____ SUPPLIED MATERIAL

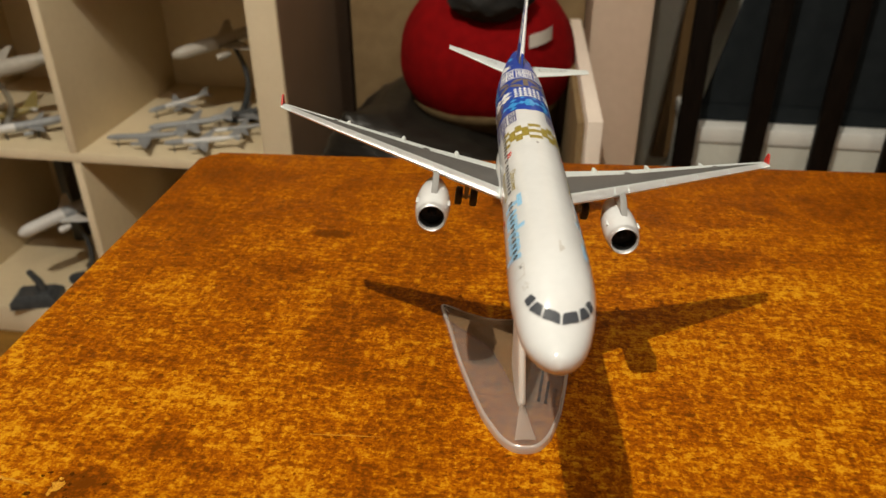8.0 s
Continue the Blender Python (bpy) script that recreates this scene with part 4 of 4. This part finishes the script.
# ---- small model aircraft on the shelves ----
def toy_airliner(name, nose, tail, label, body, front=None, wingmat=None, finmat=None, fat=0.058, share=0.25, support="arm", roll=0.0, span=0.40, standmat=None, foot_z=-0.357, category="model plane"):
    nose, tail = Vector(nose), Vector(tail)
    ax = (tail - nose).normalized()
    ln = (tail - nose).length
    sx = ax.cross(Vector((0, 0, 1))).normalized()
    up = sx.cross(ax)
    m = Matrix(((sx.x, ax.x, up.x, nose.x), (sx.y, ax.y, up.y, nose.y), (sx.z, ax.z, up.z, nose.z), (0, 0, 0, 1))) @ Matrix.Rotation(radians(roll), 4, "Y")
    t = thing(name, m, label, category)
    wingmat, finmat = wingmat or body, finmat or body
    r = ln * fat

    def rad(u):
        if u < 0.12:
            return r * max(0.03, math.sqrt(1 - (1 - u / 0.12) ** 2))
        if u > 0.68:
            return r * max(0.08, 1 - ((u - 0.68) / 0.32) ** 1.5)
        return r

    def tube_part(u0, u1, n, mat, nm):
        us = [u0 + (u1 - u0) * (i / n) for i in range(n + 1)]
        if u0 == 0:
            us = [0, 0.006, 0.02, 0.045, 0.08, 0.12] + [0.12 + (u1 - 0.12) * i / 4 for i in range(1, 5)]
        lift = lambda u: r * 0.55 * max(0, (u - 0.68) / 0.32)
        bm = loft(bmesh.new(), [[(rad(u) * math.cos(a), u * ln, rad(u) * math.sin(a) + lift(u)) for a in [2 * math.pi * k / 20 for k in range(20)]] for u in us])
        return part(nm, bm, mat, t)
    tube_part(0, share, 8, front or body, "nose_section")
    tube_part(share, 1.0, 10, body, "fuselage")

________

_INSTRUCTION_: Using the material above, set down every line exactly, but skip the pictures.

_RESPONSE TO THE TASK_:
8.0 s
Continue the Blender Python (bpy) script that recreates this scene with part 4 of 4. This part finishes the script.
# ---- small model aircraft on the shelves ----
def toy_airliner(name, nose, tail, label, body, front=None, wingmat=None, finmat=None, fat=0.058, share=0.25, support="arm", roll=0.0, span=0.40, standmat=None, foot_z=-0.357, category="model plane"):
    nose, tail = Vector(nose), Vector(tail)
    ax = (tail - nose).normalized()
    ln = (tail - nose).length
    sx = ax.cross(Vector((0, 0, 1))).normalized()
    up = sx.cross(ax)
    m = Matrix(((sx.x, ax.x, up.x, nose.x), (sx.y, ax.y, up.y, nose.y), (sx.z, ax.z, up.z, nose.z), (0, 0, 0, 1))) @ Matrix.Rotation(radians(roll), 4, "Y")
    t = thing(name, m, label, category)
    wingmat, finmat = wingmat or body, finmat or body
    r = ln * fat

    def rad(u):
        if u < 0.12:
            return r * max(0.03, math.sqrt(1 - (1 - u / 0.12) ** 2))
        if u > 0.68:
            return r * max(0.08, 1 - ((u - 0.68) / 0.32) ** 1.5)
        return r

    def tube_part(u0, u1, n, mat, nm):
        us = [u0 + (u1 - u0) * (i / n) for i in range(n + 1)]
        if u0 == 0:
            us = [0, 0.006, 0.02, 0.045, 0.08, 0.12] + [0.12 + (u1 - 0.12) * i / 4 for i in range(1, 5)]
        lift = lambda u: r * 0.55 * max(0, (u - 0.68) / 0.32)
        bm = loft(bmesh.new(), [[(rad(u) * math.cos(a), u * ln, rad(u) * math.sin(a) + lift(u)) for a in [2 * math.pi * k / 20 for k in range(20)]] for u in us])
        return part(nm, bm, mat, t)
    tube_part(0, share, 8, front or body, "nose_section")
    tube_part(share, 1.0, 10, body, "fuselage")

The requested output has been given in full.